In sum, I do not regard Batman as a “super hero” or even a “hero”; just some rich fascist dickwad with a bat fetish.
I don’t think a character needs to have superpowers to be a superhero, but if you don’t, you have to admit that the concept predates comic books entirely. I would argue that the superhero as we know it was invented by Baroness Orczy in 1905 when she created the masked, meek secret identity, justice seeking Scarlet Pimpernel.
1940s comics routinely had eight short features in their 64 pages. You could read about a western hero, a space hero, a detective hero, a magic hero, a costumed hero that was a regular guy, a person with beyond normal powers hero, and maybe a pirate or Viking or someone. They were as interchangeable as fast-food burgers. You might like one chain’s more than another, but they were all in the same category. The artists and writers and publishers felt the same way and swapped them in and out at random or by fan mail or because a creator sought an extra dollar raise.
I did an article on Ray Guns in Early Comic Books not long ago. They pop up first in science fiction strips like Don Drake on the Planet Saro, Dan Hastings, Rod Rian of the Sky Police, and Rex Dexter of Mars, but soon every villain had one handy. The Shark, Magno, the Companions Three, and Jim Giant, the Strongest Man in Universe battled them. Batman was “killed” by one. Good guys Blue Bolt, Cosmo Mann, and The Black Condor had their own. Even wacky cartoon guy Biff Bannon of the U.S. Marines had to guard one from spies.
Which of these had powers and which didn’t? You can’t tell by their names. Comics don’t make it that easy.

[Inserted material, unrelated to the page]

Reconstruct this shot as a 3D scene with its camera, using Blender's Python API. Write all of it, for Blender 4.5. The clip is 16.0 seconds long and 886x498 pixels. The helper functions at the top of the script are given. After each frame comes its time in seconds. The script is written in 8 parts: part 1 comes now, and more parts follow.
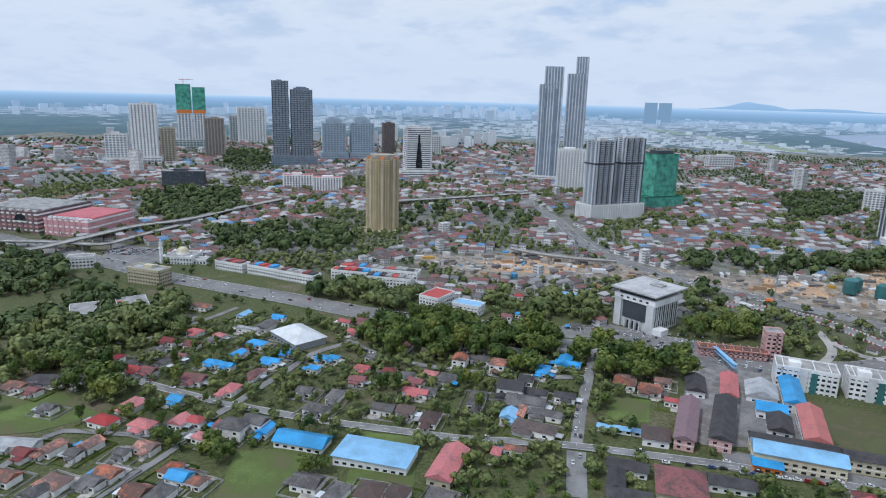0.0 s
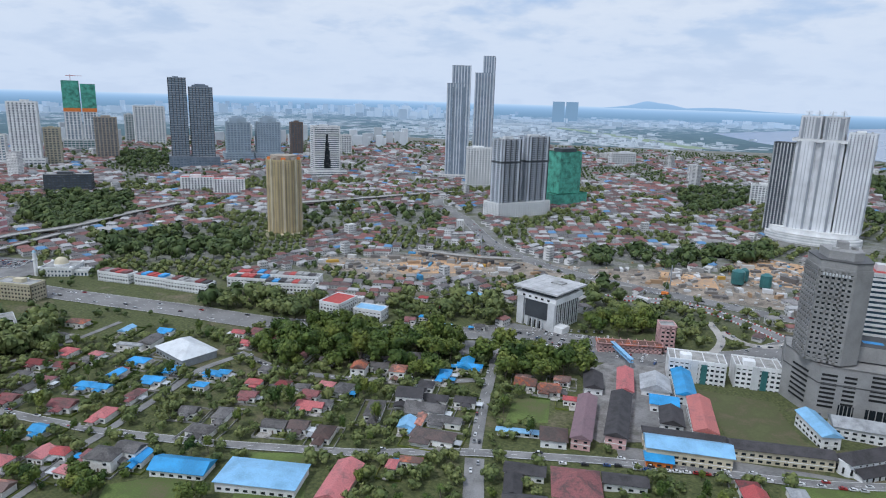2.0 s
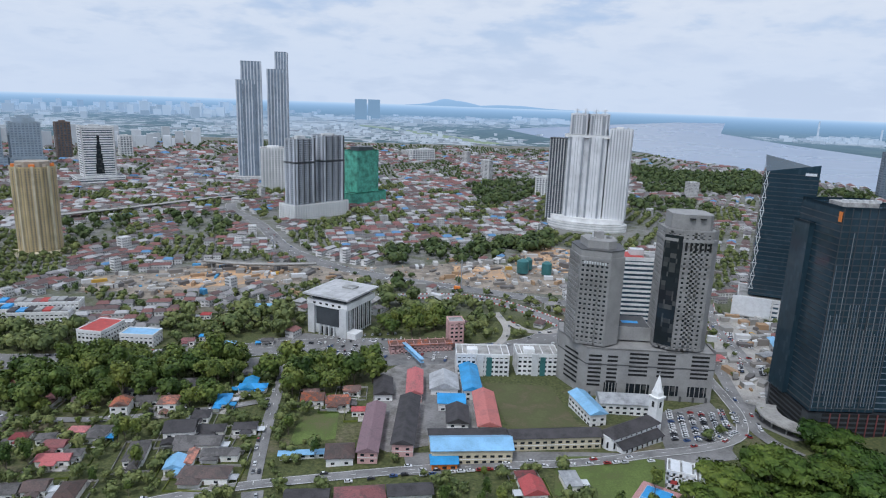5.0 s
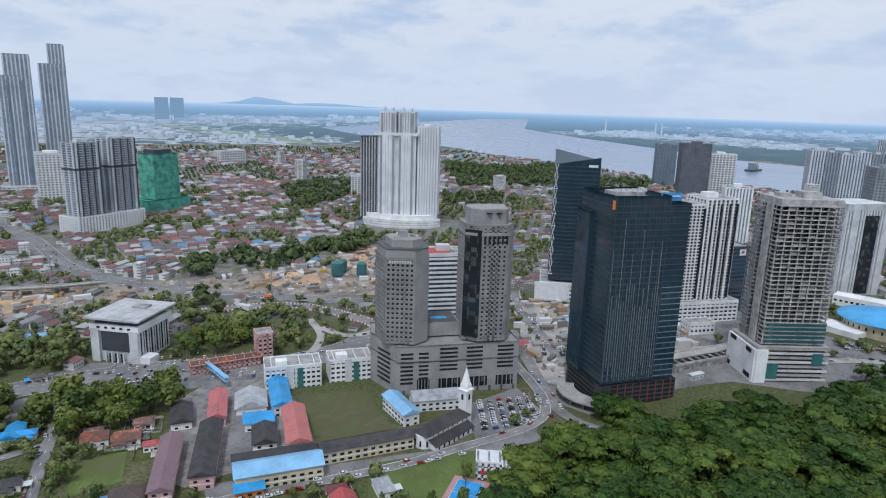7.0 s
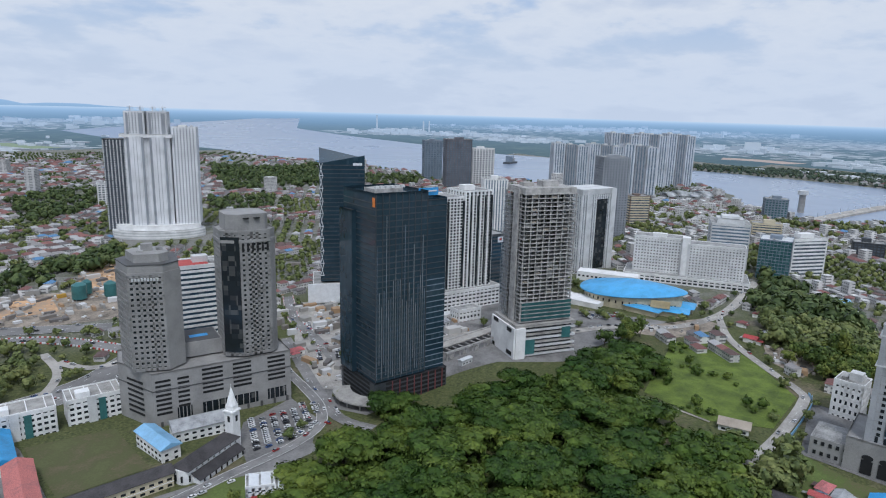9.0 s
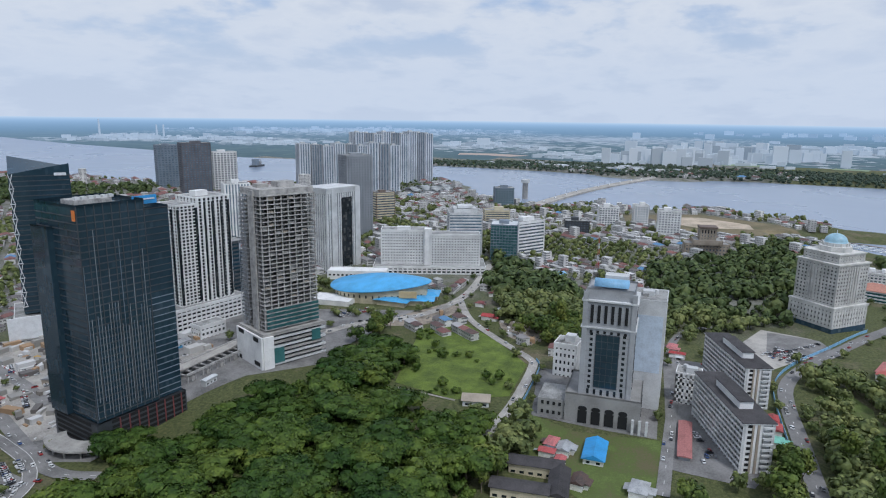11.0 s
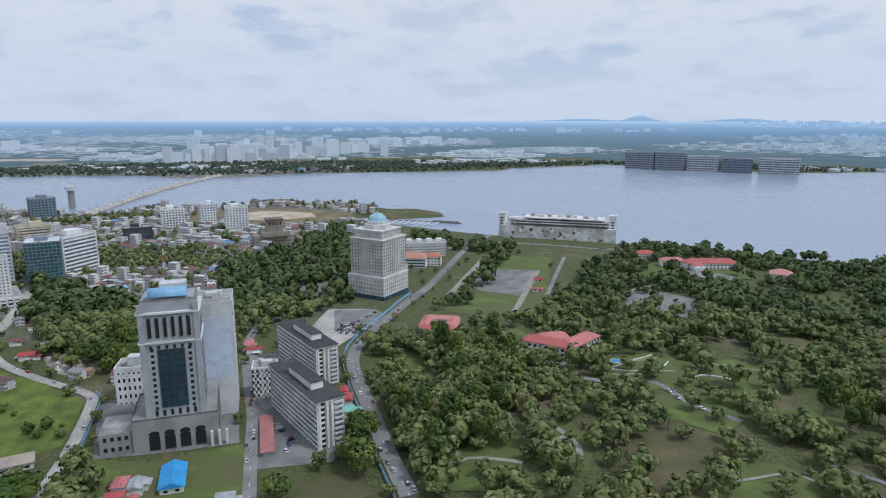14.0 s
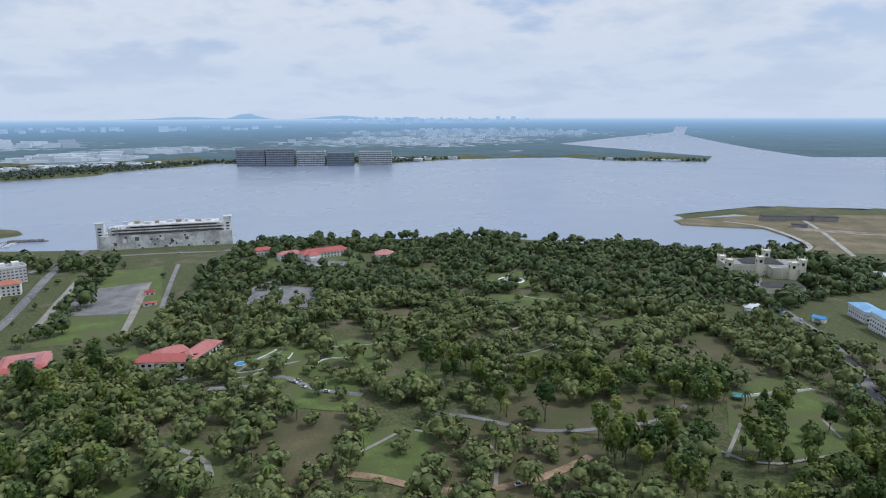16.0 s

Super Duck was created with super-powers in 1943 but powers got written out and by after the war he was a clone of Donald Duck. Yet Donald had all sorts of adventures and so did nonsuper Super, whose first name was still “Super”. The plot of Super Duck #30 in 1950 centered on an invisibility ray.
Where does the line get drawn? I know a superhero when I see one. Those guys in masks and capes who battle bad guys in improbable ways are all retconned as superheroes whatever their physical selves were like. If they look like superheroes they are. OTOH, if they look like a duck, and walk like a duck, and talk like a duck, who the heck knows?
After Captain Atom was done going through all the ways Batman can be killed, I really wanted The Dark Knight to growl “Good point, but I do work ten steps ahead of everyone else. Now, would you like the antidote?”
Captain Atom begins to sweat, turns green, falls to his knees, and says “Yes, please…”
I liked Skyman, who had an Atomatic raygun for ‘disintegration-pistol’ stuff, and a Stasimatic for ‘stunray’ stuff to save the day without killing anyone — but the fun part there was, if the settings were reversed, it could revive and help along the circulation or whatever of someone who’d been injured, which basically let it double as a healing raygun? — plus he had a handheld firefighting tool which, of course, looked like a gun; plus a magnetic knock-out-a-vehicle’s-engine-and-radio gun was in the mix at some point.
If the comic had lasted longer, he’d have, what, pioneered a change-his-appearance gun, or a see-the-future gun?